There's more you can do here too. For instance, if you find yourself instinctively reaching for the tab key in order to complete a word, there is VimCompletesMe, which takes advantage of all of Vim's built-in completions through the clever use of an omni completion function. It works, but users do give up some control over selecting what data source Vim uses for a particular completion. I used this plugin for a while after I gave up on YouCompleteMe, but ultimately removed it because it effectively made the tab key ambiguous in Insert mode. Sometimes I wanted to insert an actual tab character, but got a completion instead.
With all of this in place, it's natural to ask whether a language server is even necessary with Vim. I don't intend here to suggest an answer to that question, but I will say that many of the solutions to date for language server integration in Vim have seemed like more trouble than they're worth. That said, with the advent of Vim 8 and its asynchronous capabilities, there is headroom for these solutions to improve, and I expect the best among them to become more compelling in the near future.

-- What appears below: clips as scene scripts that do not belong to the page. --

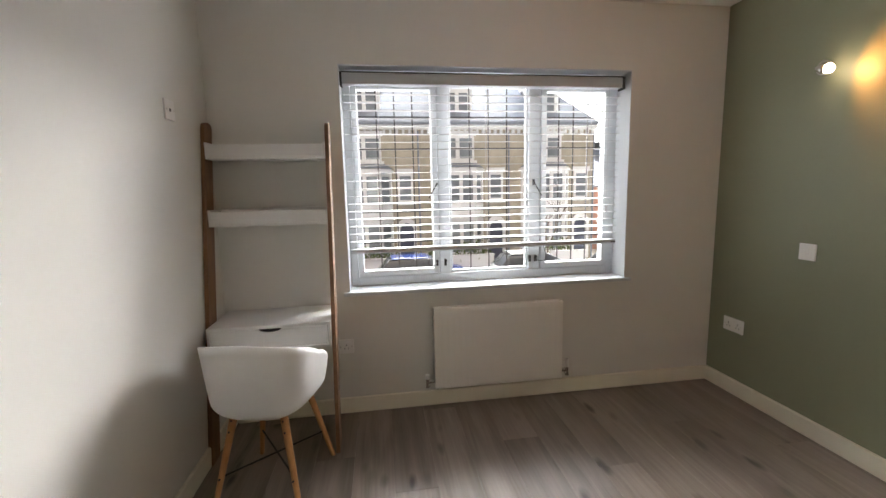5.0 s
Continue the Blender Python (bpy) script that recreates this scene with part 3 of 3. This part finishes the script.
def ripples(spans, layer, seed, t0=0.002, t1=0.006):
    rnd = random.Random(seed)
    def fill(bm):
        for cu, su, v0, v1, count, lo, hi in spans:
            for k in range(count):
                v = rnd.uniform(v0, v1)
                u, h, t = cu + rnd.gauss(0, su), rnd.uniform(lo, hi), rnd.uniform(t0, t1)
                if u - h < 0.01 or u + h > 0.97:
                    continue
                n = 9
                up = [(u - h + 2 * h * i / n, v + t * math.sin(math.pi * i / n) * (1 + 0.25 * math.sin(i * 2.1 + k)) + 0.0015 * math.sin(i * 0.9 + k)) for i in range(n + 1)]
                dn = [(a, b - 1.3 * t * math.sin(math.pi * i / n)) for i, (a, b) in enumerate(up)][1:-1]
                bm.faces.new([bm.verts.new((CX - 0.0004 * layer - 0.00004 * k, CY0 - p * CW, CZ0 + q * CH)) for p, q in up + dn[::-1]])
    return fill


apart("ripple_print", ripples([(0.22, 0.04, 0.012, 0.12, 70, 0.03, 0.085), (0.50, 0.04, 0.012, 0.13, 70, 0.03, 0.085)], 2, 1, 0.006, 0.014), INKS[1])
apart("ripple_print", ripples([(0.21, 0.055, 0.085, 0.165, 46, 0.02, 0.085), (0.49, 0.05, 0.085, 0.17, 46, 0.02, 0.085), (0.21, 0.10, 0.01, 0.09, 26, 0.02, 0.05), (0.49, 0.10, 0.01, 0.09, 26, 0.02, 0.05), (0.08, 0.03, 0.03, 0.12, 6, 0.02, 0.05)], 8, 2, 0.003, 0.0085), INKS[0])
apart("ripple_print", ripples([(0.70, 0.035, 0.12, 0.20, 22, 0.015, 0.05)], 8, 3, 0.004, 0.009), INKS[2])
apart("ripple_print", ripples([(0.33, 0.10, 0.02, 0.12, 26, 0.02, 0.06)], 14, 4), INKS[3])
apart("ripple_print", ripples([(0.90, 0.004, 0.045, 0.05, 2, 0.03, 0.04)], 8, 5), INKS[0])

# ---- wall spotlights ----


def spotlight(base, bulb, aim):
    s = empty("wall_spotlight", Matrix.Translation(base), "lit chrome spotlight on the green wall", "wall lamp", "wall spotlights")
    b, aim = Vector(bulb) - Vector(base), Vector(aim).normalized()

    def plate(bm):
        tube(bm, (0, 0, 0), (-0.016, 0, 0), 0.040, 0.036, 28)
        tube(bm, (-0.016, 0, 0), (-0.022, 0, 0), 0.014, 0.012, 16)
    mesh("plate", plate, METAL, s, smooth=False)
    back = b - aim * 0.055

    def arm(bm):
        tube(bm, (-0.016, 0, 0), back, 0.0055, seg=10)
        tube(bm, back, b - aim * 0.03, 0.010, 0.024, 20)
    mesh("arm", arm, METAL, s)

    def head(bm):
        n = 24
        q = aim.to_track_quat("Z", "Y")
        rings = [[bm.verts.new(b + q @ Vector((r * math.cos(2 * math.pi * i / n), r * math.sin(2 * math.pi * i / n), z))) for i in range(n)] for r, z in ((0.024, -0.03), (0.026, -0.012), (0.0245, -0.012), (0.0228, -0.029))]
        for p, r in zip(rings, rings[1:]):
            for i in range(n):
                bm.faces.new((p[i], p[(i + 1) % n], r[(i + 1) % n], r[i]))
    mesh("head", head, METAL, s, smooth=True)

    def bulb_face(bm):
        r = bmesh.ops.create_uvsphere(bm, u_segments=20, v_segments=10, radius=0.0225)
        bmesh.ops.transform(bm, matrix=Matrix.Translation(b - aim * 0.001) @ aim.to_track_quat("Z", "Y").to_matrix().to_4x4() @ Matrix.Diagonal((1, 1, 0.85, 1)), verts=r["verts"])
    mesh("bulb", bulb_face, BULB, s, smooth=True)
    at = Vector(bulb) + aim * 0.024 + Vector((-0.045, 0, 0))
    beam = aim + Vector((-0.13, 0, 0))
    ob, d = lamp("spotlight_beam", "SPOT", SPOT_POWER, (1.0, 0.45, 0.115), look(at, at + beam))
    d.spot_size, d.spot_blend, d.shadow_soft_size = radians(148), 0.62, 0.010


SPOT_POWER = 5.5
spotlight((XR, 2.607, 1.871), (2.712, 2.533, 1.847), (0.20, -0.84, -0.20))
spotlight((XR, 0.545, 1.872), (2.713, 0.612, 1.809), (0.20, 0.78, -0.40))

# ---- switches and sockets ----


def plate(name, m, w, h, label, kind):
    """An electrical plate that faces -y before the pose m."""
    p = empty(name, m, label, "switch" if "switch" in name else "socket")
    mesh("faceplate", [(-w / 2, w / 2, -0.009, -0.0005, -h / 2, h / 2)], PLASTIC, p, 0.0025)
    if kind == "rocker":
        mesh("rocker", [(-0.011, 0.011, -0.0125, -0.0085, -0.016, 0.016)], PLASTIC, p, 0.001)
    elif kind == "rockers":
        pieces("rocker", [(x - 0.009, x + 0.009, -0.0125, -0.0085, -0.015, 0.015) for x in (-0.014, 0.014)], PLASTIC, p, 0.001)
    elif kind == "double":
        pieces("rocker", [(x - 0.006, x + 0.006, -0.012, -0.0085, 0.016, 0.030) for x in (-0.05, 0.05)], PLASTIC, p, 0.001)
        pieces("pin_hole", [b for x in (-0.034, 0.034) for b in ((x - 0.002, x + 0.002, -0.0096, -0.0088, 0.004, 0.013), (x - 0.014, x - 0.007, -0.0096, -0.0088, -0.014, -0.010), (x + 0.007, x + 0.014, -0.0096, -0.0088, -0.014, -0.010))], DARK, p)
    elif kind == "single":
        mesh("rocker", [(0.020, 0.030, -0.012, -0.0085, 0.012, 0.028)], PLASTIC, p, 0.001)
        pieces("pin_hole", [(-0.002, 0.002, -0.0096, -0.0088, 0.004, 0.013), (-0.014, -0.007, -0.0096, -0.0088, -0.014, -0.010), (0.007, 0.014, -0.0096, -0.0088, -0.014, -0.010)], DARK, p)
    elif kind == "aerial":
        mesh("outlet", [(-0.006, 0.006, -0.011, -0.0088, -0.006, 0.006)], DARK, p, 0.001)
    elif kind == "indicator":
        mesh("outlet", [(-0.007, 0.007, -0.0105, -0.0088, -0.010, 0.012)], METAL, p, 0.001)
    if kind != "rocker":
        for s in (-1, 1):
            mesh("screw", lambda bm: tube(bm, (s * w * 0.38, -0.0088, 0), (s * w * 0.38, -0.0102, 0), 0.0032, seg=10), METAL, p)
    return p


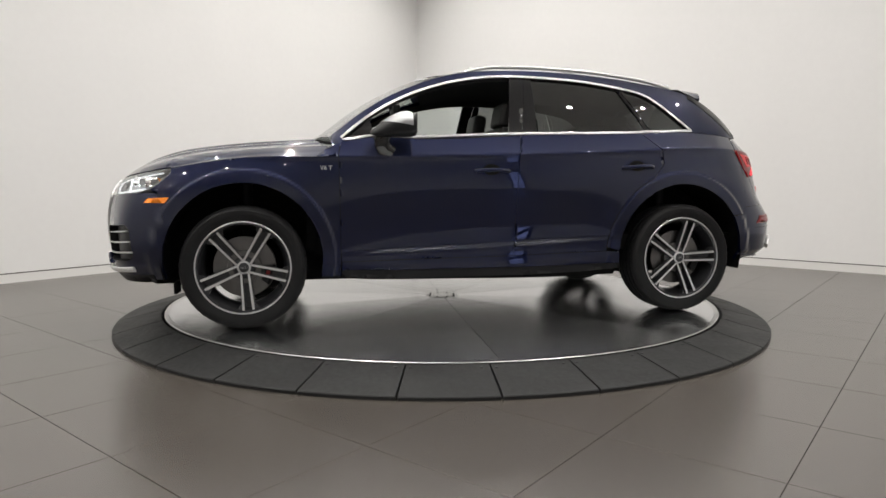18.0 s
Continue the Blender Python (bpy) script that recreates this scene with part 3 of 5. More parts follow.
GATE = [(-2.199, .639, .732), (-2.124, .756, .732), (-2.078, .790, .752), (-2.046, .801, .790), (-1.980, .808, .909), (-1.914, .816, 1.004), (-1.868, .806, 1.094), (-1.902, .72, 1.165), (-1.930, .675, 1.178)]
ta = lambda x, y, z: (math.atan2(y, -(x + 1.2)), z)
na = lambda x, y, z: (math.atan2(y, x - 1.2), z)
gl = [(0.0, 0.732)] + [ta(*p) for p in GATE] + [(ang_rear(0.5, 1.16), 1.172), (ang_rear(0.4, 1.16), 1.174), (ang_rear(0.2, 1.16), 1.180), (0.0, 1.184)]
gate_poly = gl + [(-a, z) for a, z in gl[::-1][1:-1]]
tailgate = lay("tailgate", patch(gate_poly, TAIL, T_LOW, h=0.022), M_PAINT, car)
# corner panels between the quarter panels and the tailgate
cp = [(ang_tail(-1.885, RB_Z + G), RB_Z + G), (ang_tail(-1.903, 0.75), 0.75), (ang_tail(-1.906, 0.85), 0.85), (ang_tail(-1.906, 1.0), 1.0)]
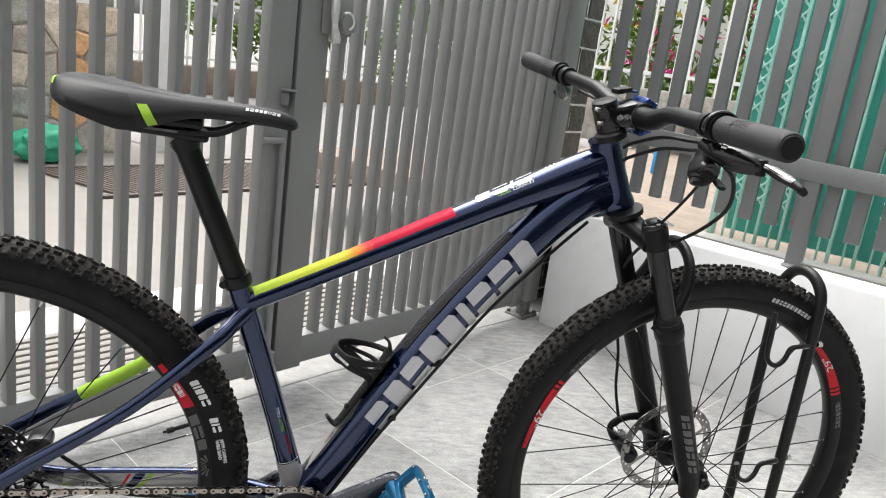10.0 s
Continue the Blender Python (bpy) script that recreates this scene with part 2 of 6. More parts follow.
RUBBER = material("dusty_black_rubber", (0.0065, 0.0065, 0.007), 0.46, vary=0.3, scale=14, bump=0.1, bump_scale=900, spots=0.5, spot_colour=(0.018, 0.017, 0.016), spec=0.14, smear=0.14)
TREAD = material("worn_tread_rubber", (0.017, 0.0158, 0.0146), 0.7, vary=0.35, scale=40, bump=0.3, bump_scale=500, spots=0.65, spot_colour=(0.085, 0.074, 0.064), spec=0.15)
RIM = material("black_anodised_rim", (0.007, 0.007, 0.0075), 0.34, vary=0.2, scale=30, spec=0.20)
BLACK = material("satin_black_alloy", (0.008, 0.0082, 0.009), 0.34, metal=0.2, vary=0.2, scale=40, spec=0.23)
CRANK = material("dark_grey_forged_alloy", (0.03, 0.032, 0.041), 0.28, metal=0.75, vary=0.12, scale=22, coat=0.6, smear=0.1)
SPIDER = material("black_spider_alloy", (0.018, 0.0185, 0.021), 0.3, metal=0.5, vary=0.2, scale=30, spec=0.45)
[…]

I do not recommend coming to Vim with a mindset of creating an IDE in your terminal. That said, Vim is a very powerful tool and if you invest the time to learn how it works it will take you very far. In other words, use Vim for all it's worth before looking for a plugin to help you out. Anyone who (like me) jumps right to installing a bunch of plugins—whether in a spree of grabbing anything that looks interesting or just to copy someone else's configuration—will likely end up with an unmaintainable mess of a tool that doesn't work consistently, may not work at all, or works about as slow as the IDE you wanted to break free of.